God’s grand purpose in sending Jesus is to ‘rescue us from the dominion of darkness and bring us into the kingdom of the Son he loves.’ (Col 1:13) The scope and trajectory of Jesus’ kingdom are eternal. That doesn’t mean it’s only about the future beyond this life. God’s kingdom comes here and now when a person accepts Jesus as Lord and when people have Jesus as their King—when they love him, trust him, follow him—God uses them to transform the world.

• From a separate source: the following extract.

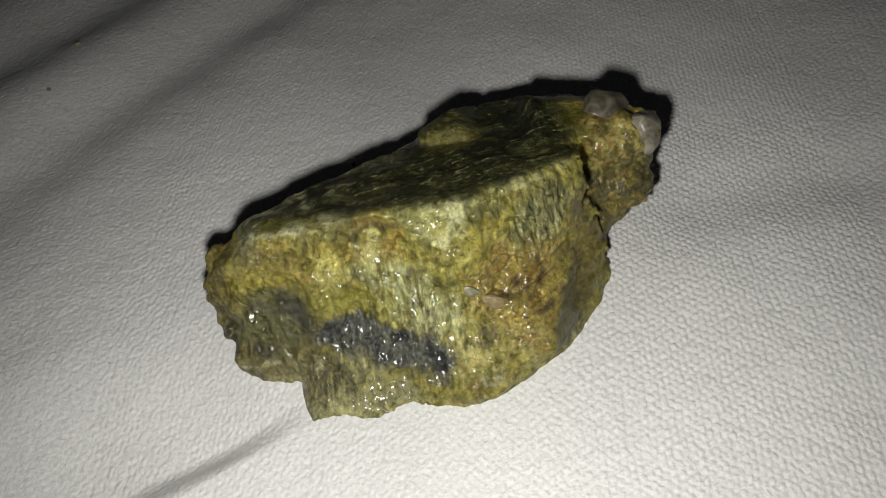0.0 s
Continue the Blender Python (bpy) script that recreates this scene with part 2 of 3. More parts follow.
def graded(far_low, low, near_low, near_high, high, far_high):
    """Grid lines: finest between the near marks, fine out to low and high, then ever wider to the far ends."""
    line = list(np.arange(low, near_low, 0.30)) + list(np.arange(near_low, near_high, 0.165)) + list(np.arange(near_high, high, 0.30))
    gap = 0.3
    while line[-1] < far_high:
        gap = min(gap * 1.13, 9)
        line.append(line[-1] + gap)
    gap = 0.3
    while line[0] > far_low:
        gap = min(gap * 1.13, 9)
        line.insert(0, line[0] - gap)
    return np.array(line)


def build_cloth():
    xs, ys = graded(-420, -108, -48, 62, 104, 420), graded(-300, -48, -42, 34, 104, 520)
    x, y = np.meshgrid(xs, ys)
    inside = step(0, 8, np.minimum(np.minimum(x + 114, 110 - x), np.minimum(y + 54, 110 - y)))
    z = cloth_height(x, y)
    z[:] = np.maximum(z, -160)
    z = z + weave(x, y) * inside
    rows, cols = x.shape
    verts = np.stack([x, y, z], -1).reshape(-1, 3)
    ids = np.arange(rows * cols).reshape(rows, cols)
    quads = np.stack([ids[:-1, :-1], ids[:-1, 1:], ids[1:, 1:], ids[1:, :-1]], -1).reshape(-1, 4)
    ob = new("cloth", mesh_from("cloth", verts, quads, COTTON))
    return tagged(ob, "off-white woven cotton cloth, softly rumpled with a crease", "cloth", kind="structure")


build_cloth()


# ---- the stone: a block with a slanting front, a sloping top and a lobe, polygonised from a distance field ----
FRONT_X = np.array([-33, -28, -19.6, -17.2, -11, -4, 2, 7, 11, 15, 19, 23.6])
FRONT_Z = np.array([-1, 3, 7, 10, 12, 16, 20.5, 25])
# how far forward (y, mm) the front face stands, for each height and each place along it
FRONT_Y = np.array([
    [0.8, -11.4, -13.0, -19.6, -20.4, -18.7, -18.4, -17.5, -15.7, -12.9, -9.8, -4.5],
    [-2.5, -10.3, -12.2, -14.7, -13.9, -14.0, -18.0, -17.2, -14.7, -11.7, -8.8, -1.6],
    [-4.3, -8.0, -9.7, -10.5, -11.2, -12.1, -13.5, -14.3, -12.4, -12.9, -5.2, 3.0],
    [-4.1, -7.5, -8.3, -10.1, -9.6, -11.0, -11.4, -9.9, -11.4, -8.6, 0.2, 5.6],
    [-3.4, -7.3, -7.6, -9.8, -8.4, -9.6, -10.6, -6.7, -7.3, -1.6, 3.2, 7.6],
    [-1.2, -5.9, -7.4, -6.8, -7.9, -7.0, -7.7, -4.5, -2.8, -0.4, 4.3, 8.7],
    [1.8, -1.2, -4.4, -4.8, -4.2, -4.4, -6.0, -2.9, -0.6, 2.3, 5.9, 9.2],
    [4.7, 1.8, -1.1, -1.2, 0.8, 0.6, -2.7, 1.0, 2.8, 5.0, 7.6, 10.0],
])


def front_face(x, z):
    """The front face's y, blended between the rows and columns of its profile."""
    xi = np.clip(np.searchsorted(FRONT_X, x) - 1, 0, len(FRONT_X) - 2)
    zi = np.clip(np.searchsorted(FRONT_Z, z) - 1, 0, len(FRONT_Z) - 2)
    fx = np.clip((x - FRONT_X[xi]) / (FRONT_X[xi + 1] - FRONT_X[xi]), 0, 1)
    fz = np.clip((z - FRONT_Z[zi]) / (FRONT_Z[zi + 1] - FRONT_Z[zi]), 0, 1)
    low = FRONT_Y[zi, xi] * (1 - fx) + FRONT_Y[zi, xi + 1] * fx
    high = FRONT_Y[zi + 1, xi] * (1 - fx) + FRONT_Y[zi + 1, xi + 1] * fx
    return low * (1 - fz) + high * fz


BACK_X = [-36, -31, -25, -19.6, -14.4, -8, -3.5, 1.5, 6, 12, 18, 24]
BACK_Y = [-3.5, -1.8, 2.8, 7.2, 10.5, 15.5, 19.5, 23.5, 28.5, 30, 28.5, 24]


def ball(x, y, z, cx, cy, cz, rx, ry, rz):
    d = np.sqrt(((x - cx) / rx) ** 2 + ((y - cy) / ry) ** 2 + ((z - cz) / rz) ** 2)
    return (d - 1) * min(rx, ry, rz)


def top_plane(x, y):
    return 23.3 + 0.2 * x - 0.34 * y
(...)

If political, economic and social revolution was the primary objective of Jesus’ mission in Judea, then it was an abject failure. In Luke 7, John the Baptist was languishing in Herod’s dungeon when he sent his disciples to ask if Jesus was the Messiah. Jesus pointed to his miracles and preaching (Lk 7:22) and said the same thing as had said that day in the synagogue: ‘Yes, I’m the one you’ve been waiting for’. But he didn’t storm Herod’s stronghold and set John free from prison or save his life from the executioner. Jesus healed many people and raised some from the dead, but not most. He didn’t drive the Romans out of Judea or improve living standards or reform the justice system. That’s not because justice and human dignity and flourishing don’t matter to him or because he didn’t have the power to do it. Satan had offered him that option in the wilderness. He could have done all of that and limited his agenda to temporal, earthly matters but he had come for much more than that.

Jesus’ miracles and even his challenges to the politically powerful and affluent of his day were never an end in themselves. They always pointed to the eternal picture and because Jesus stuck to the mission God had given him and refused to be limited to political revolution, countless millions have been rescued and are being rescued from the dominion of darkness and brought into his Kingdom.